Conclusão

Do desdobramento de personalidades nascem os “heterônimos” de Fernando Pessoa. Mediante este processo, Pessoa se habilita a ver o mundo como os outros o vêem, explicando, atingindo alguma verdade absoluta dentro da floresta do relativismo que se acha embrenhado.
Os heterônimos são, por isso, meios de conhecer a complexidade cósmica, impossível para uma única pessoa. Em vista disso, Fernando Pessoa multiplica-se em heterônimos-símbolos, como se lhe fosse possível chegar as cosmovisões arquetípicas.
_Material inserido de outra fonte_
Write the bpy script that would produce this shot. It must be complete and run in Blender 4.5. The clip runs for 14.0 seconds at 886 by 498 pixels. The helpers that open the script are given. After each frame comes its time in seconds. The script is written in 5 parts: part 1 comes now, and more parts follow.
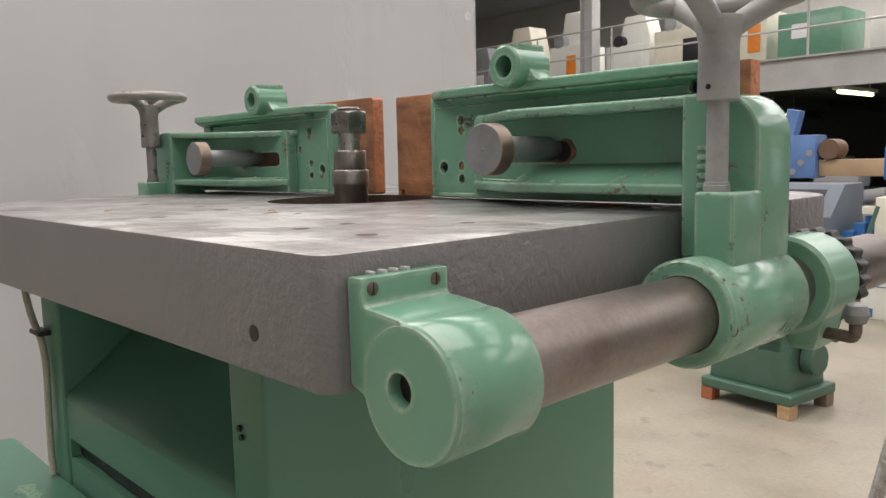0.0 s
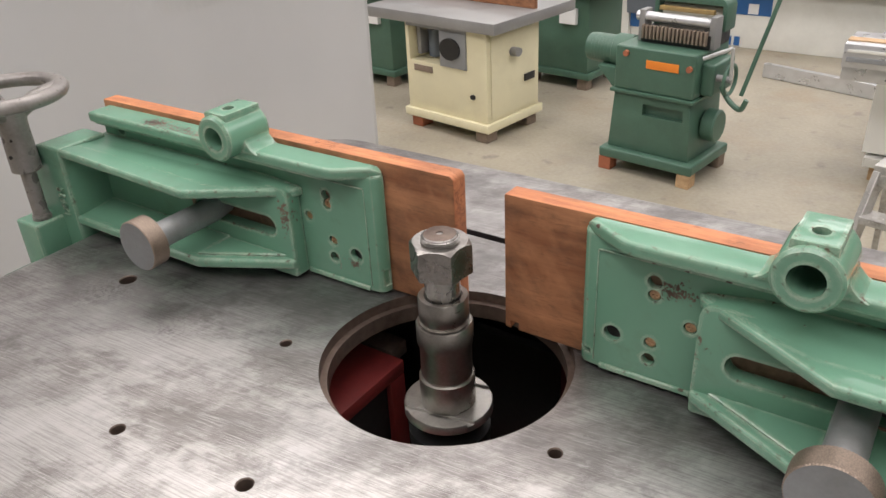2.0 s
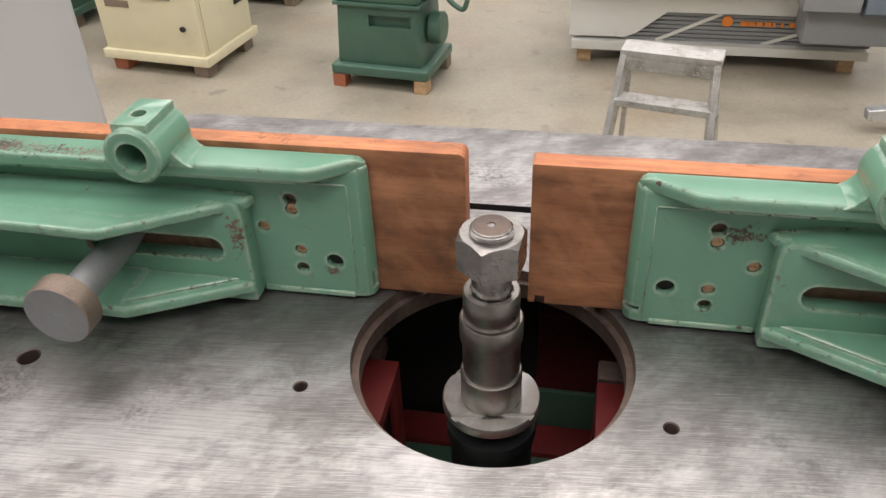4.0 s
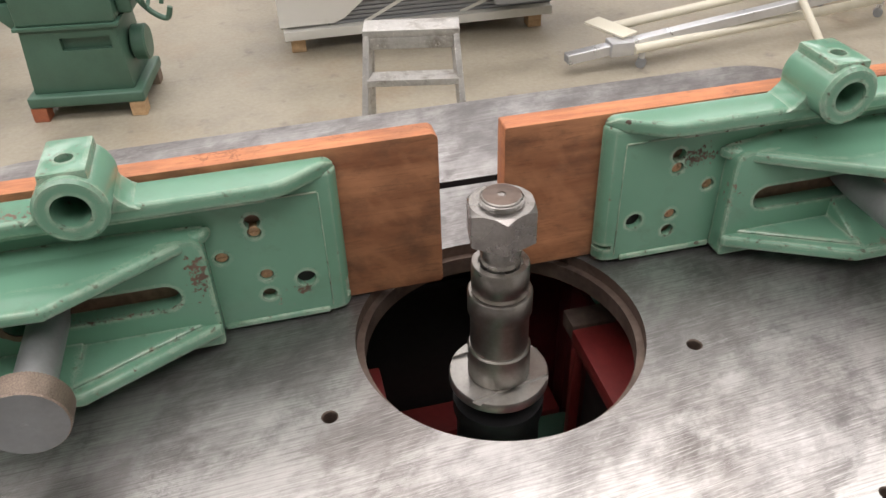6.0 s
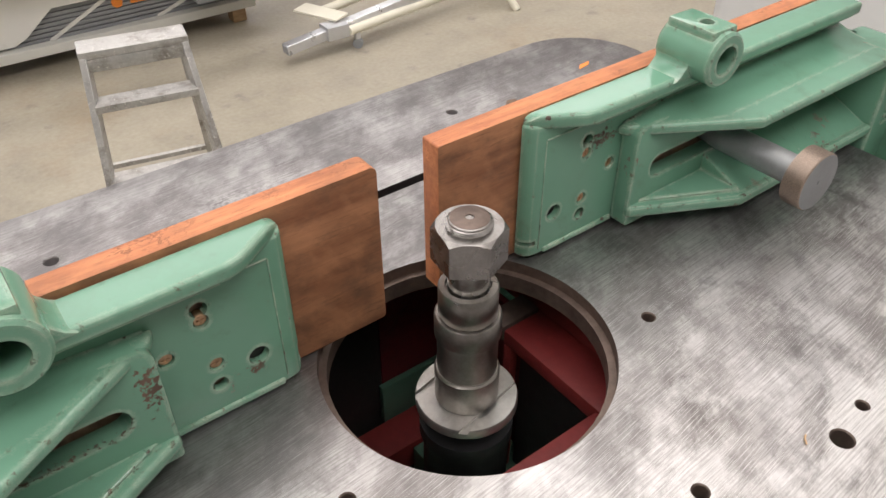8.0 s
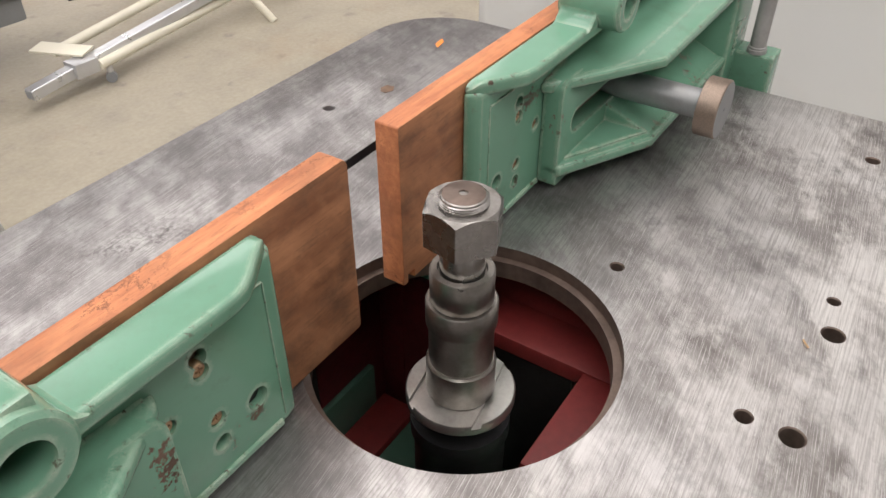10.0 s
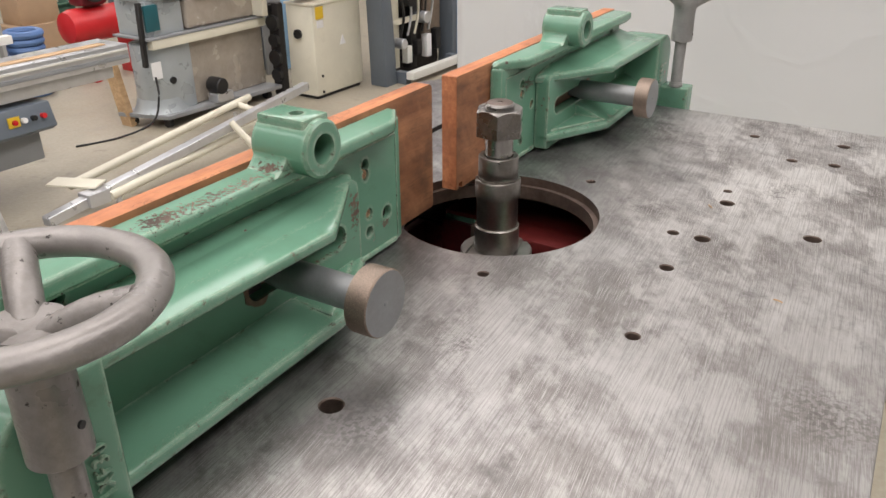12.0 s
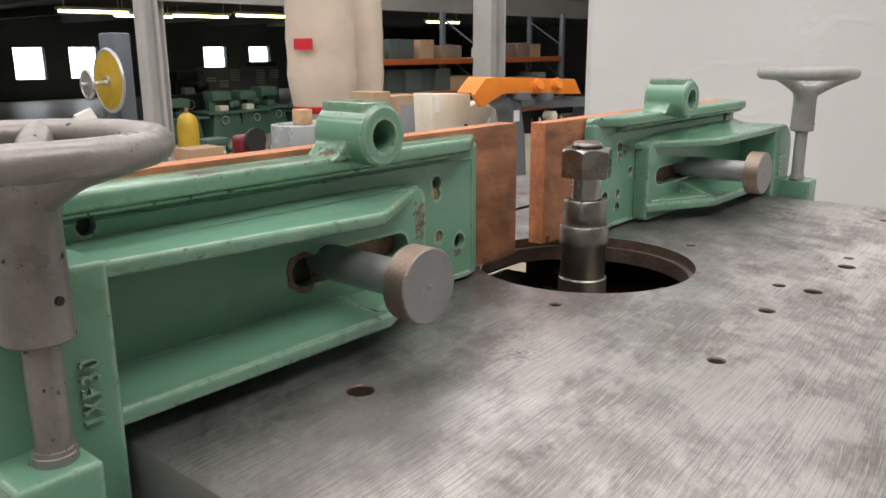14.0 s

É fácil compreender e provar que toda a diversidade heteronímica de Fernando Pessoa radica numa unidade, que vem das semelhanças substanciais existentes entre os heterônimos e do fato de, afinal de contas, serem eles alter-ego do poeta vendo o mundo cada qual dum ângulo específico. Por outro lado, o processo corresponde a uma genial mistificação, portanto os heterônimos acabam sendo profundamente dramáticos, encarnações, ou máscaras, de que se vale o poeta para um dúplice papel: esconder-se atrás deles para melhor revelar-se mas revelando-se às avessas, ou antes, indiretamente exigindo do leitor um trabalho de recomposição do caminho percorrido pelo poeta em seu mascaramento: esconder-se para se revelar e revelar-se para despistar. Neste sentido, creio ser possível afirmar que Fernando Pessoa chegou a um supremo requinte, no qual só atentamos depois dum profundo contato com os heterônimos. E concluindo, que a poesia ortônima é ainda poesia heterônima. Mais ainda: se pusesse o problema da sinceridade, dir-seia que através de Álvaro de Campos o poeta se revelaria “sincero” e despojado; Álvaro de Campo seria o “Fernando Pessoa” de quem Fernando Pessoa seria heterônimo, como se, na verdade, tivéssemos um poeta, Álvaro de Campos, e um seu heterônimo, Fernando Pessoa.